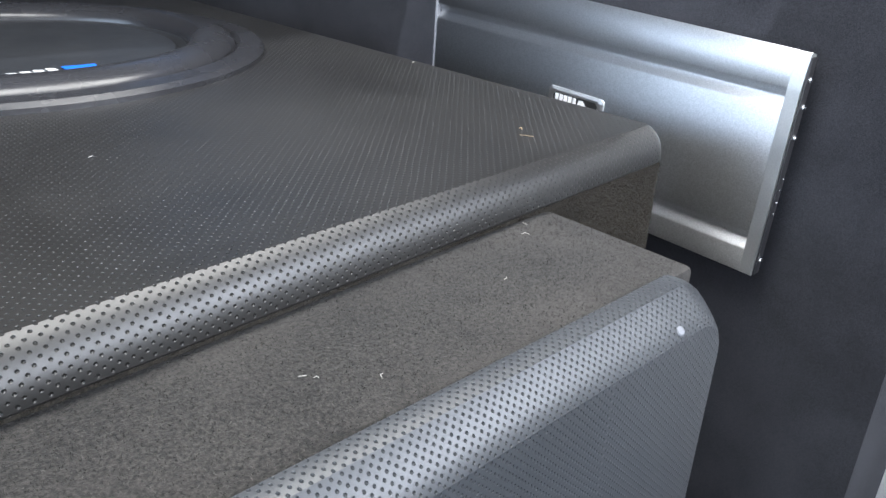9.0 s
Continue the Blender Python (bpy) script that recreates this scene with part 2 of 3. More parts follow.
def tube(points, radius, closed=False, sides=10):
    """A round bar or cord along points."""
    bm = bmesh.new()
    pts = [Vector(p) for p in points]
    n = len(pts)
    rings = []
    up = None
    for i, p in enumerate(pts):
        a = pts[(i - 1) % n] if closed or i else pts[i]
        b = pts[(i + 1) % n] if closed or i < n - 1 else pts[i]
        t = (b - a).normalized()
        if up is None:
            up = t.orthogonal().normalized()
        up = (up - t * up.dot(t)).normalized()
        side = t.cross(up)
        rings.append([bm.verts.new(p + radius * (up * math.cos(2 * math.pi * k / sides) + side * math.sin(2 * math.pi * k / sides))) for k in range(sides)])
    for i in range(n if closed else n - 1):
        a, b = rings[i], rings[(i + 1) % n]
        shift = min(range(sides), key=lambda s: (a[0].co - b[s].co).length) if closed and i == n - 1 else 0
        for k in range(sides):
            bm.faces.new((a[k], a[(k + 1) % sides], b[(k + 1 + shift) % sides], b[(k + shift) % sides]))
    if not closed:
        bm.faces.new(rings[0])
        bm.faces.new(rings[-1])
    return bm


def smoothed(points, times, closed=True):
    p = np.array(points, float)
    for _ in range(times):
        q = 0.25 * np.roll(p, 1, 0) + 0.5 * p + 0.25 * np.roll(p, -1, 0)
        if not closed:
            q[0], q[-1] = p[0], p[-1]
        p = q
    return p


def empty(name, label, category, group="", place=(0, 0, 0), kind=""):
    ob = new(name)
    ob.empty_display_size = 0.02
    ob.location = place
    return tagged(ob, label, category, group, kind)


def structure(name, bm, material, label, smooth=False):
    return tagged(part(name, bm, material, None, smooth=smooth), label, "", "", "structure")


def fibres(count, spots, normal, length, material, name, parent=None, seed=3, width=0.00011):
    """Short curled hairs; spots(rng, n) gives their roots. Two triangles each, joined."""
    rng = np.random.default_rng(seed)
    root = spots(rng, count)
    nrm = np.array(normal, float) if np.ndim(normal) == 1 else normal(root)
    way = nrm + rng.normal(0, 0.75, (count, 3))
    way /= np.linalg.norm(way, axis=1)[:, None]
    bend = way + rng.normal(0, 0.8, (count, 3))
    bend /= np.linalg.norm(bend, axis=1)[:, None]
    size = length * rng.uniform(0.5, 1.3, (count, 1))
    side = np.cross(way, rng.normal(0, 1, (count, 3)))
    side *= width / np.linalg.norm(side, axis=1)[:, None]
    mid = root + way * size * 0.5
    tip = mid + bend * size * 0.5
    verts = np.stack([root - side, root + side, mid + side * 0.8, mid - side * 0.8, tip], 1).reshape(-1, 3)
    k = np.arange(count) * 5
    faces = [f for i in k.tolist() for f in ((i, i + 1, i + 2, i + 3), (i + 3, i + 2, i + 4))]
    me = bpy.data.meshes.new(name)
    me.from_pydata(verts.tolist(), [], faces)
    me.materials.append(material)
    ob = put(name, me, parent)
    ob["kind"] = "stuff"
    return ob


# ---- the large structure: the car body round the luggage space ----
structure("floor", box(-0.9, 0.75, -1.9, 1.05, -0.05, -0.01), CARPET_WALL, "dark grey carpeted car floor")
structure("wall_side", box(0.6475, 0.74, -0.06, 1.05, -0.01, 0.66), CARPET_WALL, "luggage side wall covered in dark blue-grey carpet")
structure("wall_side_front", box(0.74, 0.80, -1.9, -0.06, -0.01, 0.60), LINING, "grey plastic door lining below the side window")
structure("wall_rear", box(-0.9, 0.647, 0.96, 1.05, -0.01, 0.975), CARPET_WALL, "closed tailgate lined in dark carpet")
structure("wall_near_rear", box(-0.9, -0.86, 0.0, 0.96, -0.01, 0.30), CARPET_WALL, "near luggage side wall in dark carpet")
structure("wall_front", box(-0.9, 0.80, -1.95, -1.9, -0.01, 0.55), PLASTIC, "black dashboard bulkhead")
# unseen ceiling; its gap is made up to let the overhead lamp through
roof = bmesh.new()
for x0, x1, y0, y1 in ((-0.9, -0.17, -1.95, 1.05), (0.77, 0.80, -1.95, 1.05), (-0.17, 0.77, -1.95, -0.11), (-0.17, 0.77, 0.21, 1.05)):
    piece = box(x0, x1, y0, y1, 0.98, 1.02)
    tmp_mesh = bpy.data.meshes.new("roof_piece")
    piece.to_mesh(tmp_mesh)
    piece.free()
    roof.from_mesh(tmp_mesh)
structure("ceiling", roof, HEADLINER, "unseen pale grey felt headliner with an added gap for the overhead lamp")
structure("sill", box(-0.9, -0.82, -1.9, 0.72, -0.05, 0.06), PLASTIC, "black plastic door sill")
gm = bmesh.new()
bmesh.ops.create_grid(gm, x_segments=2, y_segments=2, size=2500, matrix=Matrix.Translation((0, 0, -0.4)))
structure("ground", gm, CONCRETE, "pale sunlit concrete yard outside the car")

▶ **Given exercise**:
Leave the pictures out, and print every line of the listing exactly as written.

▶ **Written response**:
9.0 s
Continue the Blender Python (bpy) script that recreates this scene with part 2 of 3. More parts follow.
def tube(points, radius, closed=False, sides=10):
    """A round bar or cord along points."""
    bm = bmesh.new()
    pts = [Vector(p) for p in points]
    n = len(pts)
    rings = []
    up = None
    for i, p in enumerate(pts):
        a = pts[(i - 1) % n] if closed or i else pts[i]
        b = pts[(i + 1) % n] if closed or i < n - 1 else pts[i]
        t = (b - a).normalized()
        if up is None:
            up = t.orthogonal().normalized()
        up = (up - t * up.dot(t)).normalized()
        side = t.cross(up)
        rings.append([bm.verts.new(p + radius * (up * math.cos(2 * math.pi * k / sides) + side * math.sin(2 * math.pi * k / sides))) for k in range(sides)])
    for i in range(n if closed else n - 1):
        a, b = rings[i], rings[(i + 1) % n]
        shift = min(range(sides), key=lambda s: (a[0].co - b[s].co).length) if closed and i == n - 1 else 0
        for k in range(sides):
            bm.faces.new((a[k], a[(k + 1) % sides], b[(k + 1 + shift) % sides], b[(k + shift) % sides]))
    if not closed:
        bm.faces.new(rings[0])
        bm.faces.new(rings[-1])
    return bm


def smoothed(points, times, closed=True):
    p = np.array(points, float)
    for _ in range(times):
        q = 0.25 * np.roll(p, 1, 0) + 0.5 * p + 0.25 * np.roll(p, -1, 0)
        if not closed:
            q[0], q[-1] = p[0], p[-1]
        p = q
    return p


def empty(name, label, category, group="", place=(0, 0, 0), kind=""):
    ob = new(name)
    ob.empty_display_size = 0.02
    ob.location = place
    return tagged(ob, label, category, group, kind)


def structure(name, bm, material, label, smooth=False):
    return tagged(part(name, bm, material, None, smooth=smooth), label, "", "", "structure")


def fibres(count, spots, normal, length, material, name, parent=None, seed=3, width=0.00011):
    """Short curled hairs; spots(rng, n) gives their roots. Two triangles each, joined."""
    rng = np.random.default_rng(seed)
    root = spots(rng, count)
    nrm = np.array(normal, float) if np.ndim(normal) == 1 else normal(root)
    way = nrm + rng.normal(0, 0.75, (count, 3))
    way /= np.linalg.norm(way, axis=1)[:, None]
    bend = way + rng.normal(0, 0.8, (count, 3))
    bend /= np.linalg.norm(bend, axis=1)[:, None]
    size = length * rng.uniform(0.5, 1.3, (count, 1))
    side = np.cross(way, rng.normal(0, 1, (count, 3)))
    side *= width / np.linalg.norm(side, axis=1)[:, None]
    mid = root + way * size * 0.5
    tip = mid + bend * size * 0.5
    verts = np.stack([root - side, root + side, mid + side * 0.8, mid - side * 0.8, tip], 1).reshape(-1, 3)
    k = np.arange(count) * 5
    faces = [f for i in k.tolist() for f in ((i, i + 1, i + 2, i + 3), (i + 3, i + 2, i + 4))]
    me = bpy.data.meshes.new(name)
    me.from_pydata(verts.tolist(), [], faces)
    me.materials.append(material)
    ob = put(name, me, parent)
    ob["kind"] = "stuff"
    return ob


# ---- the large structure: the car body round the luggage space ----
structure("floor", box(-0.9, 0.75, -1.9, 1.05, -0.05, -0.01), CARPET_WALL, "dark grey carpeted car floor")
structure("wall_side", box(0.6475, 0.74, -0.06, 1.05, -0.01, 0.66), CARPET_WALL, "luggage side wall covered in dark blue-grey carpet")
structure("wall_side_front", box(0.74, 0.80, -1.9, -0.06, -0.01, 0.60), LINING, "grey plastic door lining below the side window")
structure("wall_rear", box(-0.9, 0.647, 0.96, 1.05, -0.01, 0.975), CARPET_WALL, "closed tailgate lined in dark carpet")
structure("wall_near_rear", box(-0.9, -0.86, 0.0, 0.96, -0.01, 0.30), CARPET_WALL, "near luggage side wall in dark carpet")
structure("wall_front", box(-0.9, 0.80, -1.95, -1.9, -0.01, 0.55), PLASTIC, "black dashboard bulkhead")
# unseen ceiling; its gap is made up to let the overhead lamp through
roof = bmesh.new()
for x0, x1, y0, y1 in ((-0.9, -0.17, -1.95, 1.05), (0.77, 0.80, -1.95, 1.05), (-0.17, 0.77, -1.95, -0.11), (-0.17, 0.77, 0.21, 1.05)):
    piece = box(x0, x1, y0, y1, 0.98, 1.02)
    tmp_mesh = bpy.data.meshes.new("roof_piece")
    piece.to_mesh(tmp_mesh)
    piece.free()
    roof.from_mesh(tmp_mesh)
structure("ceiling", roof, HEADLINER, "unseen pale grey felt headliner with an added gap for the overhead lamp")
structure("sill", box(-0.9, -0.82, -1.9, 0.72, -0.05, 0.06), PLASTIC, "black plastic door sill")
gm = bmesh.new()
bmesh.ops.create_grid(gm, x_segments=2, y_segments=2, size=2500, matrix=Matrix.Translation((0, 0, -0.4)))
structure("ground", gm, CONCRETE, "pale sunlit concrete yard outside the car")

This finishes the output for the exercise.